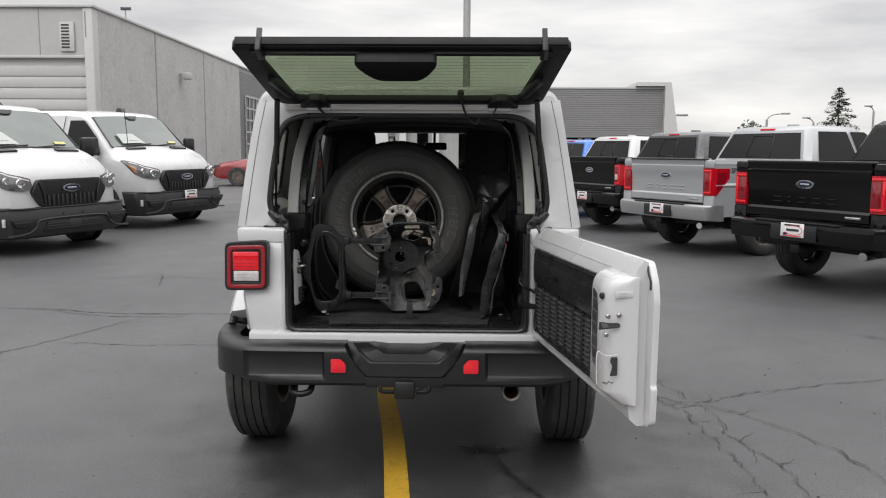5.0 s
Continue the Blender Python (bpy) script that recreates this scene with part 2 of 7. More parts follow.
M = {}
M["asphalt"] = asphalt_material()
M["crack"] = material("crack_tar", (0.026, 0.026, 0.027), 0.7, bump=0.4)
M["oil"] = material("oil_wet", (0.021, 0.021, 0.0225), 0.30, vary=0.3, bump=0.2)
M["yellow_line"] = material("yellow_road_paint", (0.50, 0.30, 0.025), 0.6, vary=0.22, scale=5, fine=90, bump=0.5, dirt=(0.12, 0.09, 0.04), dirt_scale=14, dirt_from=0.60)
M["white"] = material("white_car_paint", (0.535, 0.537, 0.545), 0.26, vary=0.02, scale=2, fine=30, coat=0.6, rough_vary=0.05)
# lighter than the body paint; brightens the sport bars inside the dim cabin
M["white_in"] = material("paler_white_paint", (0.70, 0.69, 0.67), 0.45, vary=0.04, scale=3, fine=40)
M["liner"] = material("hardtop_inner_shell", (0.66, 0.65, 0.61), 0.5, vary=0.06, bump=0.1)
M["plastic"] = material("grained_black_plastic", (0.013, 0.0133, 0.014), 0.34, vary=0.15, bump=0.06, bump_scale=420, spec=0.4)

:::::

▶ **Given task**:
Using the material above, return every line exactly as it appears, minus the pictures.

▶ **Task result**:
5.0 s
Continue the Blender Python (bpy) script that recreates this scene with part 2 of 7. More parts follow.
M = {}
M["asphalt"] = asphalt_material()
M["crack"] = material("crack_tar", (0.026, 0.026, 0.027), 0.7, bump=0.4)
M["oil"] = material("oil_wet", (0.021, 0.021, 0.0225), 0.30, vary=0.3, bump=0.2)
M["yellow_line"] = material("yellow_road_paint", (0.50, 0.30, 0.025), 0.6, vary=0.22, scale=5, fine=90, bump=0.5, dirt=(0.12, 0.09, 0.04), dirt_scale=14, dirt_from=0.60)
M["white"] = material("white_car_paint", (0.535, 0.537, 0.545), 0.26, vary=0.02, scale=2, fine=30, coat=0.6, rough_vary=0.05)
# lighter than the body paint; brightens the sport bars inside the dim cabin
M["white_in"] = material("paler_white_paint", (0.70, 0.69, 0.67), 0.45, vary=0.04, scale=3, fine=40)
M["liner"] = material("hardtop_inner_shell", (0.66, 0.65, 0.61), 0.5, vary=0.06, bump=0.1)
M["plastic"] = material("grained_black_plastic", (0.013, 0.0133, 0.014), 0.34, vary=0.15, bump=0.06, bump_scale=420, spec=0.4)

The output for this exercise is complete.